Brazilian Jews, Christians, and Muslims celebrated their peaceful coexistence in Latin America’s largest nation with a competition centered on one of the Middle East’s signature foods.
The Hebraica Jewish club in Sao Paulo organized and hosted an inaugural Abrahamic Hummus Championship last Wednesday, timed to the United Nations’ International Day of Peace. Around 150 people attended the event, and yarmulkes shared the room with keffiyehs and other types of Arab scarves.
Ariel Krok, one of the event’s organizers, compared the contest to a “soccer-friendly match.” Brazil is home to nearly 10 million people of Arab descent, the largest such population in the Americas, while over 100,000 Jews call Brazil home, including around 60,000 in Sao Paulo.

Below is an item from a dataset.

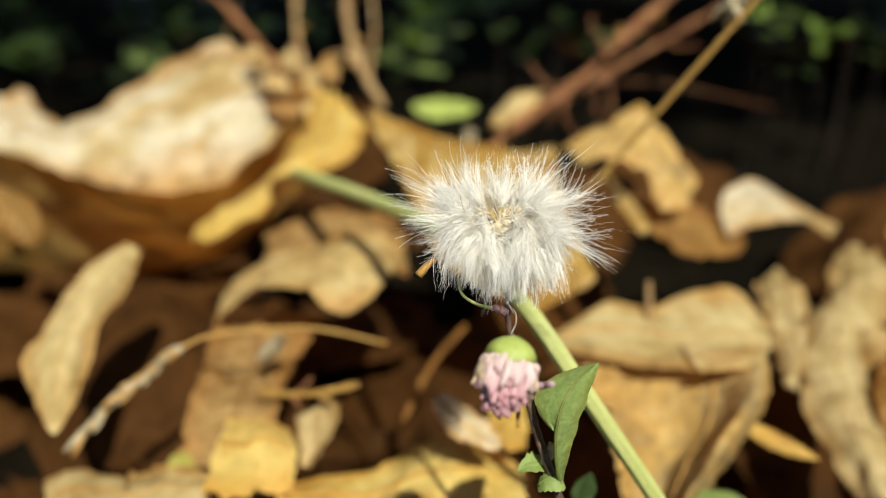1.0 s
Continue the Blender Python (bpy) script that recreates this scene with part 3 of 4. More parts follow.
sheet_leaf("crumpled shred of dry leaf caught on twigs", DULL, [
    [(-0.0495, 0.1905, 0.0587), (-0.0445, 0.1944, 0.0596), (-0.0391, 0.1928, 0.0588)],
    [(-0.0470, 0.1872, 0.0588), (-0.0426, 0.1874, 0.0592), (-0.0377, 0.1882, 0.0587)],
    [(-0.0464, 0.1884, 0.0568), (-0.0427, 0.1846, 0.0583), (-0.0396, 0.1881, 0.0563)]], crumple=0.1, ragged=0.1, seed=43, nu=18, nv=13, ribs=0)
sheet_leaf("crumpled shred of dry leaf caught on twigs", DULL, [
    [(-0.0364, 0.1982, 0.0668), (-0.0334, 0.2030, 0.0693), (-0.0301, 0.2009, 0.0675)],
    [(-0.0348, 0.1944, 0.0660), (-0.0321, 0.1948, 0.0668), (-0.0292, 0.1956, 0.0661)],
    [(-0.0345, 0.1951, 0.0630), (-0.0321, 0.1914, 0.0646), (-0.0303, 0.1947, 0.0622)]], crumple=0.1, ragged=0.1, seed=44, nu=18, nv=13, ribs=0)
sheet_leaf("crumpled shred of dry leaf caught on twigs", TAN, [
    [(-0.0444, 0.1970, 0.0580), (-0.0400, 0.2012, 0.0597), (-0.0353, 0.1994, 0.0584)],
    [(-0.0423, 0.1934, 0.0577), (-0.0383, 0.1937, 0.0583), (-0.0341, 0.1945, 0.0577)],
    [(-0.0417, 0.1944, 0.0553), (-0.0384, 0.1907, 0.0568), (-0.0357, 0.1940, 0.0546)]], crumple=0.1, ragged=0.1, seed=45, nu=18, nv=13, ribs=0)
sheet_leaf("crumpled shred of dry leaf caught on twigs", BROWN, [
    [(-0.0523, 0.1957, 0.0685), (-0.0497, 0.1996, 0.0693), (-0.0463, 0.1980, 0.0685)],
    [(-0.0505, 0.1923, 0.0685), (-0.0478, 0.1925, 0.0689), (-0.0450, 0.1934, 0.0684)],
    [(-0.0504, 0.1937, 0.0667), (-0.0477, 0.1898, 0.0680), (-0.0463, 0.1934, 0.0663)]], crumple=0.1, ragged=0.1, seed=46, nu=18, nv=13, ribs=0)
sheet_leaf("crumpled shred of dry leaf caught on twigs", RUST, [
    [(-0.0439, 0.1960, 0.0626), (-0.0416, 0.2004, 0.0644), (-0.0388, 0.1985, 0.0630)],
    [(-0.0424, 0.1924, 0.0621), (-0.0401, 0.1927, 0.0628), (-0.0377, 0.1935, 0.0622)],
    [(-0.0422, 0.1933, 0.0596), (-0.0400, 0.1895, 0.0611), (-0.0388, 0.1929, 0.0589)]], crumple=0.1, ragged=0.1, seed=47, nu=18, nv=13, ribs=0)
sheet_leaf("crumpled shred of dry leaf caught on twigs", TAN, [
    [(-0.0566, 0.2032, 0.0697), (-0.0541, 0.2069, 0.0704), (-0.0509, 0.2055, 0.0697)],
    [(-0.0548, 0.1998, 0.0697), (-0.0522, 0.2000, 0.0701), (-0.0496, 0.2009, 0.0696)],
    [(-0.0547, 0.2012, 0.0681), (-0.0520, 0.1973, 0.0693), (-0.0508, 0.2010, 0.0678)]], crumple=0.1, ragged=0.1, seed=48, nu=18, nv=13, ribs=0)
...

Team Sahtein, composed of three Christian Arab women, was declared winners by the technical jury. A popular jury of participants gave the title to a group of Christian Arab men. Both teams represented the Mount Lebanon club of Sao Paulo.

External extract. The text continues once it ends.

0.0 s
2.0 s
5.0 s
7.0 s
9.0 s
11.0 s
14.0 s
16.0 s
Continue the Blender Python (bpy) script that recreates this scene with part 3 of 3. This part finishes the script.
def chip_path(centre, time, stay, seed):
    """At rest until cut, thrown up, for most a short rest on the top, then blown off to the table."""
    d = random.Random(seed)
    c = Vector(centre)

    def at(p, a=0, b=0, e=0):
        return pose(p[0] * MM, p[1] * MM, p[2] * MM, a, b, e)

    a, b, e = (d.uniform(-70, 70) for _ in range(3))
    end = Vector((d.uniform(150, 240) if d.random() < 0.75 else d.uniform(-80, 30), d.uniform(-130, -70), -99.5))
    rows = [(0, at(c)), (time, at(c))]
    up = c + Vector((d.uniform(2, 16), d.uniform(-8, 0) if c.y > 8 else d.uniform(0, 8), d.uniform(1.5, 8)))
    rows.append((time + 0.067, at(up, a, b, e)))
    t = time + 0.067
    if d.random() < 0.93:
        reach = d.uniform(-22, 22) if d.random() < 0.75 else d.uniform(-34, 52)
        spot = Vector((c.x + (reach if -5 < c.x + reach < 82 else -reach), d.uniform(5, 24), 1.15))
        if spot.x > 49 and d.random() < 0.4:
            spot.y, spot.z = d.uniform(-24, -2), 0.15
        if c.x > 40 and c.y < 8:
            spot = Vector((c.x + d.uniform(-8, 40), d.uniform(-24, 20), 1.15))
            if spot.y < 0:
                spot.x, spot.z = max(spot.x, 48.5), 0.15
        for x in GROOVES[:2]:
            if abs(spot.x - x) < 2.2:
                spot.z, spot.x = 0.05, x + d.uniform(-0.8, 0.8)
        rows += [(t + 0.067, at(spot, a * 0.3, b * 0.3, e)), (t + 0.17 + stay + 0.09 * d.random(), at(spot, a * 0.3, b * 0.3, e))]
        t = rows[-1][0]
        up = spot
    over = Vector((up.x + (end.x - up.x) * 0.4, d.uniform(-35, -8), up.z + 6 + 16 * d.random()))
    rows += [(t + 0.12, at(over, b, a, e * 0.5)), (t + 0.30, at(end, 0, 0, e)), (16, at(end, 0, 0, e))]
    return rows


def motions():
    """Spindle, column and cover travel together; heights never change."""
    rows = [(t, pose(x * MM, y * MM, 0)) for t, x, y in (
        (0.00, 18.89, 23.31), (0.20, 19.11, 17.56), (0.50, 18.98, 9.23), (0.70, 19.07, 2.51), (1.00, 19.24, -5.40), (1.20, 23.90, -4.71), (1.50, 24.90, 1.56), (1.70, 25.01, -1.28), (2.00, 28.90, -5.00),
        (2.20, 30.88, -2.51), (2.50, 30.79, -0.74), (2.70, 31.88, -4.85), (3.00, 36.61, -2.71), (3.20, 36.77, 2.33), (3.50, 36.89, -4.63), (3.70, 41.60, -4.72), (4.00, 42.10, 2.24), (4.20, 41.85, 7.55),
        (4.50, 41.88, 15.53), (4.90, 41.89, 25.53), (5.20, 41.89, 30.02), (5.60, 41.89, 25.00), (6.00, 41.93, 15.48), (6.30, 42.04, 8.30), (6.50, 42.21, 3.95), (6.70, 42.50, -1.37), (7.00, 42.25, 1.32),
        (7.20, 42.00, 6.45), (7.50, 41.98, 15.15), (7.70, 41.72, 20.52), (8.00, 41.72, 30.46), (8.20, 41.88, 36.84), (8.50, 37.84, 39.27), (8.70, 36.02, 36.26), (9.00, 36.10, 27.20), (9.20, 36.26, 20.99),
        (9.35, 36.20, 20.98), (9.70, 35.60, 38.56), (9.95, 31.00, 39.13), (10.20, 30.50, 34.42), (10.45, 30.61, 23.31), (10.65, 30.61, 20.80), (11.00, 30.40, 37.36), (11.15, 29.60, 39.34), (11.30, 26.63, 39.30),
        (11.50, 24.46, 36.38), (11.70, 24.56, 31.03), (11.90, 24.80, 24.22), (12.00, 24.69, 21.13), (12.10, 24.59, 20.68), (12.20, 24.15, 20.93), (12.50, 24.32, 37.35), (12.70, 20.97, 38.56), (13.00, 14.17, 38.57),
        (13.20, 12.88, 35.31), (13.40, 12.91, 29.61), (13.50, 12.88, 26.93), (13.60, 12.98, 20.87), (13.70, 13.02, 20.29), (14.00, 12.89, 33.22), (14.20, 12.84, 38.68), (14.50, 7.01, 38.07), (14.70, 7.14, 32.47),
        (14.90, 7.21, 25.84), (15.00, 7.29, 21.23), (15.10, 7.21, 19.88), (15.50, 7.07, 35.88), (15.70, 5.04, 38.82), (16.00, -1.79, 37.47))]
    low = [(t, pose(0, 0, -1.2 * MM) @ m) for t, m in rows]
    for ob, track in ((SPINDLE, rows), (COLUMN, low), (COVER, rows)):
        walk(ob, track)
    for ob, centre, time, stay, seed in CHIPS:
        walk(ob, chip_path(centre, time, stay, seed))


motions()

What led to this encounter?
“It is an incredible chance to exchange ideas, experiences, and contacts. Together, making hummus, making peace, making a better future,” added Krok, an inter-religious activist who is a member of the JDCorps delegation, the diplomatic arm of the World Jewish Congress.
Jack Terpins, the Brazilian president of the WJC arm in Latin America, referred to the event in an article he published on Sunday to mark Rosh Hashanah.
“Bringing Jews, Muslims and Christians around one of the most popular and present dishes on the tables of the Middle East served to refine the relations between the three groups and expand the dialogue between them,” Terpins wrote in Folha de S.Paulo, Brazil’s most influential daily newspaper.
A similar event was held in Buenos Aires in 2017.